South Africa - Johannesburg - 09 December 2025 - Deputy Minister of Cooperative Governance and Traditional Affairs (CoGTA), Dr Namane Dickson Masemola, briefed the media on the developments of reclaiming local governance and ensuring that they deliver for the people, during the ANC, National General Council(NGC) at the Birchwood Conference Centre in Boksburg.
Image: Itumeleng English/Independent Newspapers
ANC NEC member, Dr Dickson Masemola, said the ANC could no longer tolerate officials who “drag their feet” or “snail pace” their responsibilities while communities suffer and corruption threatens to be a permanent feature of governance.
Speaking ahead of the upcoming NGC, Masemola said the NEC’s impatience was not a matter of choice but a matter of survival.
“We cannot afford and we cannot accept situations where corruption wants to become a permanent feature of our administrative systems of government,” he said.
The deputy minister of Cooperative Governance and Traditional Affairs (Cogta) emphasised that President Cyril Ramaphosa’s continued use of the Special Investigating Unit (SIU) and law-enforcement agencies to root out wrongdoing.
He noted that multiple judicial processes were already underway to address cases that had undermined the ANC’s “national democratic project”, adding that this period required sharper political consciousness and urgency from all deployees, both political and administrative.
Masemola’s warning comes as the ANC holds for what he called a “strategically unique” NGC, positioned between the 2026 local government elections and less than two years before the 2027 National Conference.
The sequencing, he argued, places extraordinary pressure on the organisation to stabilise, self-correct and regain public confidence.
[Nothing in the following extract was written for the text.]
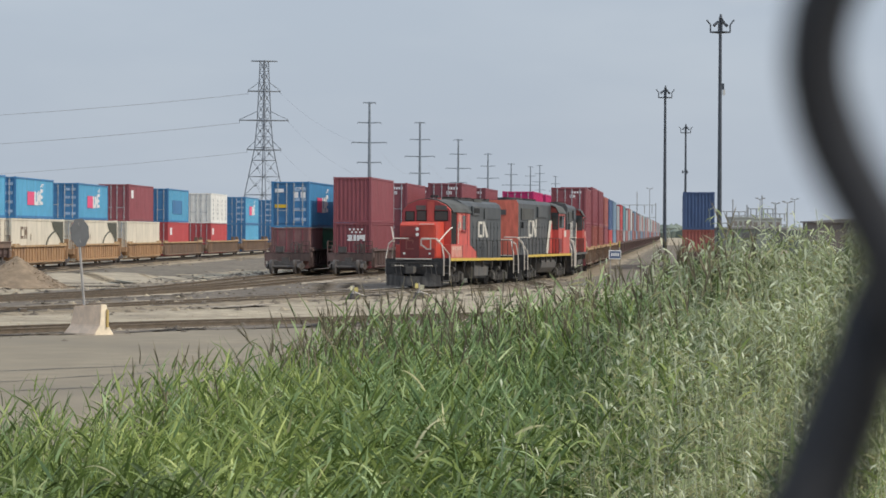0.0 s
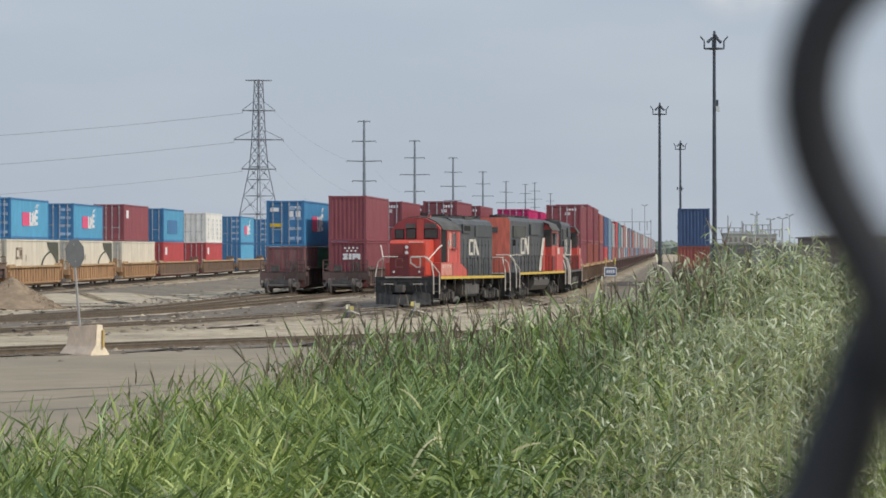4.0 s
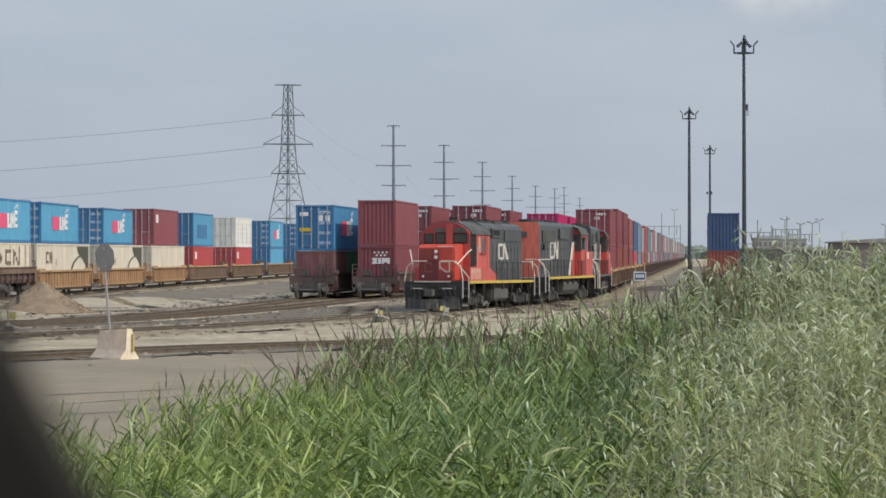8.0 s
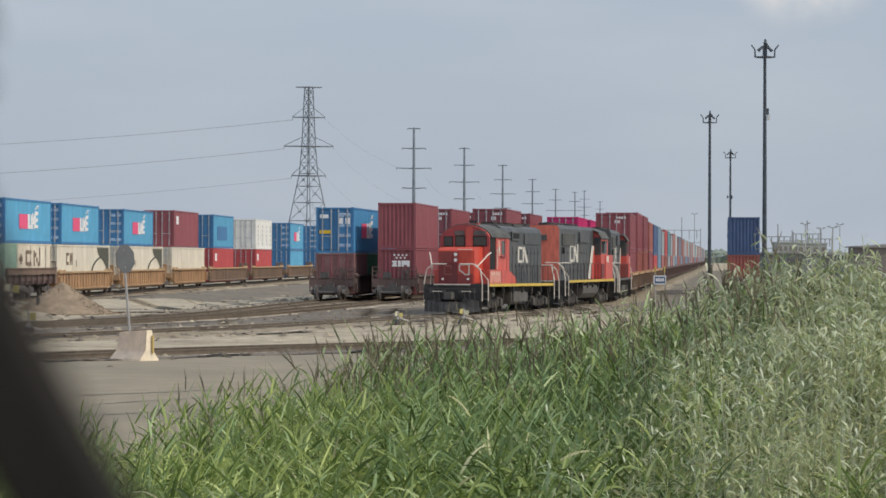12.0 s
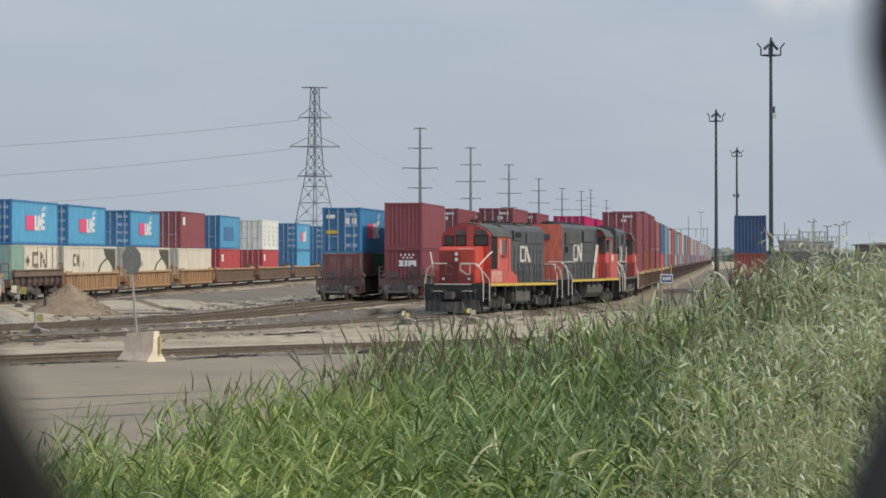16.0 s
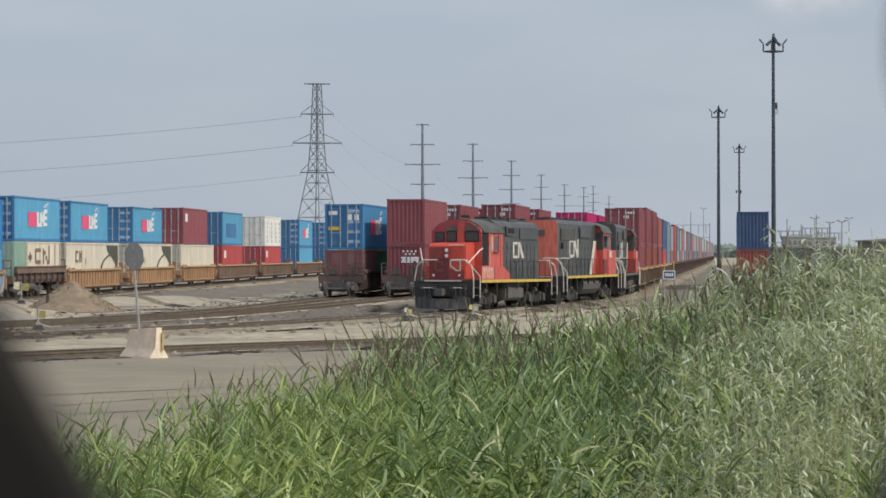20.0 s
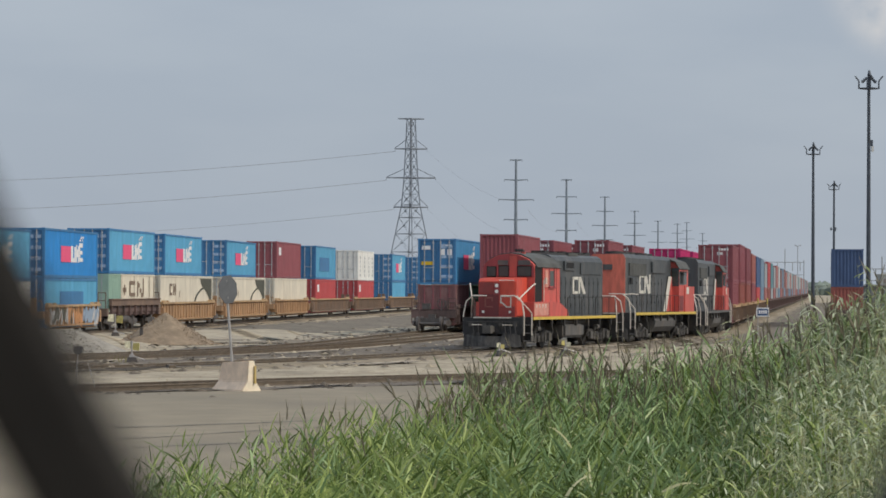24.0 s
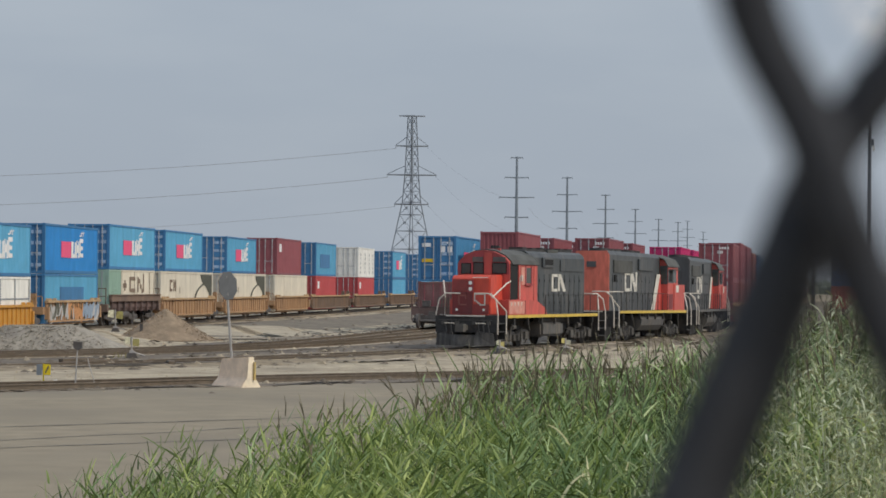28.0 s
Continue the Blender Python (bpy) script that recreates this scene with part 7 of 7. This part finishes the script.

“The National General Council is a very important meeting of the African National Congress,” he said, recalling its origins.
First implemented in 2000 following a 1997 decision under Nelson Mandela’s leadership transition, the NGC serves as the ANC’s mid-term political checkpoint.
This is a space for the party to assess performance, recalibrate priorities and test whether the party still commands the confidence of its traditional support base.
This year’s NGC, Masemola stressed, is “now or never”. Branches up to national structures must confront past mistakes, address discontent and “re-occupy the lost imagination in society”.
Masemola said the NEC’s stance was clear that the ANC has no time for hesitation and even less for leaders who fail to deliver.